> **What the exercise asks**: Set down the listing below verbatim, but only from its first line through the line containing "scene.render.fps = FPS".

> **Information supplied**:
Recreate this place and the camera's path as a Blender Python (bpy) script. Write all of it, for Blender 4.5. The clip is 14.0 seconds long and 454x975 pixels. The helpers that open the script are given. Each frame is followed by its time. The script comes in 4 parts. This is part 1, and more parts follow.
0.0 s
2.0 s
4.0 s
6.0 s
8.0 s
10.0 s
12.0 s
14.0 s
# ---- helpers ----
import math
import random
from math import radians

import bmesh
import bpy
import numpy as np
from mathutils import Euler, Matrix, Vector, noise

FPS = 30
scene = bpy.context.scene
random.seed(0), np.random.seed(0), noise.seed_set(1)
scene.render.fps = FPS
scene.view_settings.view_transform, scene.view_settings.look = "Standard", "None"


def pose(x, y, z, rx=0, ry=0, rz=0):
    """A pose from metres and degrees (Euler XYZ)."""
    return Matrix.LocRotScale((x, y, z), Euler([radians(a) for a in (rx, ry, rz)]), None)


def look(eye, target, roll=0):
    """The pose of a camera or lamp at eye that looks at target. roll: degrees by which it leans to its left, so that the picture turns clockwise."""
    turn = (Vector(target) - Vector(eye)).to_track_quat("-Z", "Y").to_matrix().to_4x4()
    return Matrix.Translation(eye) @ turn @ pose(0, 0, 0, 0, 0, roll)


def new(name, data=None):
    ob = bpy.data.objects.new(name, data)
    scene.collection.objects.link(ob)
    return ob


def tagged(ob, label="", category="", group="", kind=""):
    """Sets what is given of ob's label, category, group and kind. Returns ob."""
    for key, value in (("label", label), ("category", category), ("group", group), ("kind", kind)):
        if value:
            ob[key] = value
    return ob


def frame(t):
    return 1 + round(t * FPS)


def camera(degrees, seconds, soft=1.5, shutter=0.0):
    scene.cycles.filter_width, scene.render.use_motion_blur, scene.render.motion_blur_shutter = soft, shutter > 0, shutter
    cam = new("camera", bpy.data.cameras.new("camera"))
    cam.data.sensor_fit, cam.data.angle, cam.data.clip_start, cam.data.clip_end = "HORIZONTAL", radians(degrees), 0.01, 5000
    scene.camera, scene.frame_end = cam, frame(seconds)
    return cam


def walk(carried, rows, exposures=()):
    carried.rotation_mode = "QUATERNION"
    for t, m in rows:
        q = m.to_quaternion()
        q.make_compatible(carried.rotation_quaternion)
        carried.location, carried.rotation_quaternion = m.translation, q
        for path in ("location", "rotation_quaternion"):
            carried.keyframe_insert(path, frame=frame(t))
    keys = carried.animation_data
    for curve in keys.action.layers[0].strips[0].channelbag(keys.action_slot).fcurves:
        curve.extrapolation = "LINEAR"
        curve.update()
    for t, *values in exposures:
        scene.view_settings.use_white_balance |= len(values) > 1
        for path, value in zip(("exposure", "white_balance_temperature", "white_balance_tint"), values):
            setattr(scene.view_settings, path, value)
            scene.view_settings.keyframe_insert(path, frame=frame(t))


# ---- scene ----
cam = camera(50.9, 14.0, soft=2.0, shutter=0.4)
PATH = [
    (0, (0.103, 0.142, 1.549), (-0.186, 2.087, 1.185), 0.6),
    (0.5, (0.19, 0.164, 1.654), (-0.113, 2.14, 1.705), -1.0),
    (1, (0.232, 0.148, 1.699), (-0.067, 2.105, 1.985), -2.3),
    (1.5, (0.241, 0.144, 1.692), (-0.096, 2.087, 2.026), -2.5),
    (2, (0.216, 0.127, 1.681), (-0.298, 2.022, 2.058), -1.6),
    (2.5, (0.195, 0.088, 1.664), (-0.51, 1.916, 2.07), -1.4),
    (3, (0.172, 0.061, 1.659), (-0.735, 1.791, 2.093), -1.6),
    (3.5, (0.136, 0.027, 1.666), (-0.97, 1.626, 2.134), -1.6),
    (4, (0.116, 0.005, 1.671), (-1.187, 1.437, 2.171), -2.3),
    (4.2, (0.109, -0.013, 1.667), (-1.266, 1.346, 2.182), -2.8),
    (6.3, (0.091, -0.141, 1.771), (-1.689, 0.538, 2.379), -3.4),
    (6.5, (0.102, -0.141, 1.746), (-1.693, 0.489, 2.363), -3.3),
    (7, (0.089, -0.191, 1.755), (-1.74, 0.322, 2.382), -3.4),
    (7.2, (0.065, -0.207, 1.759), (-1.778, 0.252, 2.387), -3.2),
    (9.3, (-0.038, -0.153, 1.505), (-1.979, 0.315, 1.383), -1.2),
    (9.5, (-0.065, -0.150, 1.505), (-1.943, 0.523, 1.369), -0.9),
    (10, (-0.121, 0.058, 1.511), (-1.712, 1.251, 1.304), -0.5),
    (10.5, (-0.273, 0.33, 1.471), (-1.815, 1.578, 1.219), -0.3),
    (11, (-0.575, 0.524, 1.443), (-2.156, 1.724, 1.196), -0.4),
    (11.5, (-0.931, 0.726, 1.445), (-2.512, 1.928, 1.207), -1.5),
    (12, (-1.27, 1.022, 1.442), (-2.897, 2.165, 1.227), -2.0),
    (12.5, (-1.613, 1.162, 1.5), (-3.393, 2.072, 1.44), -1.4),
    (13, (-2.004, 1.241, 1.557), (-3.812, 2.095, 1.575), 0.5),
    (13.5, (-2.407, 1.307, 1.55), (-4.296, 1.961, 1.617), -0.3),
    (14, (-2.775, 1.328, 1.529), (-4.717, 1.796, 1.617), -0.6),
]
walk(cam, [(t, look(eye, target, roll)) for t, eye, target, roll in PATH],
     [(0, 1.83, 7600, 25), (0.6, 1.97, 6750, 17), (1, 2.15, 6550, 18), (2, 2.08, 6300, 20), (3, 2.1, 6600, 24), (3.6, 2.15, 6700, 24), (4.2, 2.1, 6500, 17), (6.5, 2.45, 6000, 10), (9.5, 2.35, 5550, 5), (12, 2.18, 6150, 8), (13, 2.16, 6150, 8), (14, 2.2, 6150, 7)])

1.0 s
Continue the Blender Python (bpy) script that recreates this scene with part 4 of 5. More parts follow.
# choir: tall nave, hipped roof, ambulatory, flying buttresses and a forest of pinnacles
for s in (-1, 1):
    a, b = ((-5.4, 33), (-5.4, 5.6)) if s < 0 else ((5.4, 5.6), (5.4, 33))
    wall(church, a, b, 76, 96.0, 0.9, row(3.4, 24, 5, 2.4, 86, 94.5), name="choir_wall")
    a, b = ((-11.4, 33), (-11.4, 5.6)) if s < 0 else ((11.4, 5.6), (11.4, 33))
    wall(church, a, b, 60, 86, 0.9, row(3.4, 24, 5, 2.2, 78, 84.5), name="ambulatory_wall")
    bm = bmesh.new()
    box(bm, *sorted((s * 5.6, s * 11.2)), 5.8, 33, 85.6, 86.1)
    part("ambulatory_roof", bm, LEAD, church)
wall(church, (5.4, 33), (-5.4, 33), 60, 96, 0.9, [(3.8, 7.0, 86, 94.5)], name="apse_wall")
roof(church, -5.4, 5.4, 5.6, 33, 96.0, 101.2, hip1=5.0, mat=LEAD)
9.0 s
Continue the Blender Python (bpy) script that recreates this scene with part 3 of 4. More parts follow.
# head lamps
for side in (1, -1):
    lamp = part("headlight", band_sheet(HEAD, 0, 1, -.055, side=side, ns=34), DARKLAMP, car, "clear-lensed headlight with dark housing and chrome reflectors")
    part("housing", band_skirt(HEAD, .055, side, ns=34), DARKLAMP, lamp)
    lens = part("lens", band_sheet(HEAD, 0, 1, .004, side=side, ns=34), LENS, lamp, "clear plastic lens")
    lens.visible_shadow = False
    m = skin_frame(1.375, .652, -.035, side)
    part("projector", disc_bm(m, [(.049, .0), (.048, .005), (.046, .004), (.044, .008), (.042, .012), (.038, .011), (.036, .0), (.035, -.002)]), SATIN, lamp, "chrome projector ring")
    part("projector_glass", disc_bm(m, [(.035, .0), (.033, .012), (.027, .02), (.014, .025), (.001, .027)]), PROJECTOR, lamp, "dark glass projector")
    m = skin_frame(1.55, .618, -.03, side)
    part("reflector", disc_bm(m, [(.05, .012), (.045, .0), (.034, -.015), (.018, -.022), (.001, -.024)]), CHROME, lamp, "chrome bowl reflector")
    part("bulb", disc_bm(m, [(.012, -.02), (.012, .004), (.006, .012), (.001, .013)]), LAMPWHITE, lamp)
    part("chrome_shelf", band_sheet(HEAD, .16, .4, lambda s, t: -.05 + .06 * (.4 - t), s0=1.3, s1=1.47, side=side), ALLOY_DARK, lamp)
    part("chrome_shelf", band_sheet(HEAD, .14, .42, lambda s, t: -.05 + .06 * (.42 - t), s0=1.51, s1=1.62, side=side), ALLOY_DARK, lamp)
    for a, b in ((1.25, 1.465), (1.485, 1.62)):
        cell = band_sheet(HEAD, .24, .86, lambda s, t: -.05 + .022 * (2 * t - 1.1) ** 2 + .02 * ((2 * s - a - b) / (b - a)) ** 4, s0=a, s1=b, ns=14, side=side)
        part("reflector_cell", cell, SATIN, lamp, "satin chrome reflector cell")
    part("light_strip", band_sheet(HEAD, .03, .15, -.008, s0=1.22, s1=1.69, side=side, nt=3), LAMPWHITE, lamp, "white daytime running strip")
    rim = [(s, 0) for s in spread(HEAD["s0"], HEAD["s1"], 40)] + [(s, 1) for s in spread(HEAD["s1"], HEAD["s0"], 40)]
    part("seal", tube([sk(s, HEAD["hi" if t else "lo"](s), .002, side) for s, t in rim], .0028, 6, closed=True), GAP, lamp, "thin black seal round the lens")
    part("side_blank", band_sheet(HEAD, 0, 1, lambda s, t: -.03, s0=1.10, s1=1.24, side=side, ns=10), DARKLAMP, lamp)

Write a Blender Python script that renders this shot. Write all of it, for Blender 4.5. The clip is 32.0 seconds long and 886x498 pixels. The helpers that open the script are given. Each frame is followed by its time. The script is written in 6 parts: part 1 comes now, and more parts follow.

> **Exercise solution**:
Recreate this place and the camera's path as a Blender Python (bpy) script. Write all of it, for Blender 4.5. The clip is 14.0 seconds long and 454x975 pixels. The helpers that open the script are given. Each frame is followed by its time. The script comes in 4 parts. This is part 1, and more parts follow.
0.0 s
2.0 s
4.0 s
6.0 s
8.0 s
10.0 s
12.0 s
14.0 s
# ---- helpers ----
import math
import random
from math import radians

import bmesh
import bpy
import numpy as np
from mathutils import Euler, Matrix, Vector, noise

FPS = 30
scene = bpy.context.scene
random.seed(0), np.random.seed(0), noise.seed_set(1)
scene.render.fps = FPS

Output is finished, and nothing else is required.